The United States private sector shed 32,000 jobs in September, according to the latest ADP National Employment Report, a figure that has already drawn the attention of economists and central bankers as questions mount over the reliability of official government labor statistics.
The ADP report, produced in collaboration with the Stanford Digital Economy Lab, is based on anonymized payroll data from more than 26 million US private-sector employees.
This month’s data, released amid a government shutdown that could halt Bureau of Labor Statistics (BLS) reporting, has taken on outsized significance for market watchers and policymakers.
The figures are further evidence of a slowing US economy, keeping the door open for the Federal Reserve to lower interest rates at its next decision.
The central bank announced its first rate cut of the year in September, and decisionmakers including Stephen Miran have made the case for more reductions in the months ahead.
“Despite the strong economic growth we saw in the second quarter, this month's release further validates what we've been seeing in the labor market, that US employers have been cautious with hiring,” Dr. Nela Richardson, ADP’s chief economist, said.

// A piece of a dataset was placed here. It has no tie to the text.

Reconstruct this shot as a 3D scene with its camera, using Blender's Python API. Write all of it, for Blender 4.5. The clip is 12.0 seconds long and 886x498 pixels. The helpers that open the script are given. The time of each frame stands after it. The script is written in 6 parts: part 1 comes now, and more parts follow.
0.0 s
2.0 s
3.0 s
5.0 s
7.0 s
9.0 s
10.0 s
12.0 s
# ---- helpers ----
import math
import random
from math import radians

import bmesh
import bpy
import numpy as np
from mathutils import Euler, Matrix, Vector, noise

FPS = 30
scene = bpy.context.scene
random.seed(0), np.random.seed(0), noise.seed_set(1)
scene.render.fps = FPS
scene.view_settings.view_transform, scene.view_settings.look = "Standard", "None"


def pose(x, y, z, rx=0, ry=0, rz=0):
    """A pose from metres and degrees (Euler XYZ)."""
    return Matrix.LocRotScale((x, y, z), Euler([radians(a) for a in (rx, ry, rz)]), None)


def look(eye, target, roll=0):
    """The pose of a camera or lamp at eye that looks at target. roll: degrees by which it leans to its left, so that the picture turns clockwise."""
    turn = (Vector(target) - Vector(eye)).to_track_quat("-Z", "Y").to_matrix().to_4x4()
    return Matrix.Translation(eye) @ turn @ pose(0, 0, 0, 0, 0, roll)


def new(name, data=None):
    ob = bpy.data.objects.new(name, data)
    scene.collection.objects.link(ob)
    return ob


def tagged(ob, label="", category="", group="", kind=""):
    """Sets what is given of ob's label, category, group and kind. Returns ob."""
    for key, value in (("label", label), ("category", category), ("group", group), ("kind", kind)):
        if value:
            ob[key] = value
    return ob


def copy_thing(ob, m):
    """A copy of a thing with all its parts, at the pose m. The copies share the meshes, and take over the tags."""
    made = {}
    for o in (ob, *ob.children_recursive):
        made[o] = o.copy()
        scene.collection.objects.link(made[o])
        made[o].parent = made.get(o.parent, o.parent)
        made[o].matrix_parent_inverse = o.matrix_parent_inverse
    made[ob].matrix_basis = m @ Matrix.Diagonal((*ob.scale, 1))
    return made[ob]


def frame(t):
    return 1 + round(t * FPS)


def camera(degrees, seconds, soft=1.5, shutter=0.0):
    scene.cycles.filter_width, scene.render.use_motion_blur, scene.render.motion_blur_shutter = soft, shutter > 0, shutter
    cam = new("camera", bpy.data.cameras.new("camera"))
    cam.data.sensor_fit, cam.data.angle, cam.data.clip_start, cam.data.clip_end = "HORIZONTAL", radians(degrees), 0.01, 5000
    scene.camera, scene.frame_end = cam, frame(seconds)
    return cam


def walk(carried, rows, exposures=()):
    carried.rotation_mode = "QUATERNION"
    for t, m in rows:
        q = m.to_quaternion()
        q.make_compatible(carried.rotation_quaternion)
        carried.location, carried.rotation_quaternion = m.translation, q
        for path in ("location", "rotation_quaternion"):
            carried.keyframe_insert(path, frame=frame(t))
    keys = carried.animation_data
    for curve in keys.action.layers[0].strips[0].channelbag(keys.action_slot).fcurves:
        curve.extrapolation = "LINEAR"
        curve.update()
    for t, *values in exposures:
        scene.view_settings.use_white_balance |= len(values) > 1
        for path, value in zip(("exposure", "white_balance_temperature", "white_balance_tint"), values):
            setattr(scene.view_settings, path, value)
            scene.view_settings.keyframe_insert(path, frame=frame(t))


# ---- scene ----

The US economy grew at its fastest pace in nearly two years in the second quarter, with gross domestic product (GDP) revised up to an annualized 3.8% rate, according to the Commerce Department’s latest estimate.
The report’s annual rebenchmarking, which aligns ADP’s numbers with the BLS’s Quarterly Census of Employment and Wages, resulted in a downward revision of 43,000 jobs for September.
The August figure was revised sharply from a gain of 54,000 to a loss of 3,000.
Job losses were widespread, with the goods-producing sector down 3,000 jobs and the service-providing sector down 28,000. Notably, education and health services bucked the trend, adding 33,000 jobs, while financial activities lost 9,000.
Regionally, the Midwest saw the steepest decline at 63,000 jobs lost, while the Northeast added 21,000. Small and medium-sized businesses bore the brunt, shedding 40,000 and 20,000 jobs respectively, while large firms added 33,000 positions.
Pay growth for job-stayers held steady at 4.5% year-over-year, while job-changers saw pay gains slow to 6.6% from 7.1% in August. Financial activities led pay increases for job-stayers at 5.2%. These figures, while positive, suggest a cooling labor market, especially as wage growth for job-changers moderates.
With the BLS potentially sidelined by a government shutdown, the Federal Reserve and market participants may have little choice but to lean more heavily on private data sources like ADP when assessing the labor market and considering future rate moves.
The coming weeks could see the ADP report—and others like it—move to the center of economic debate, shaping expectations for rate cuts and broader market sentiment.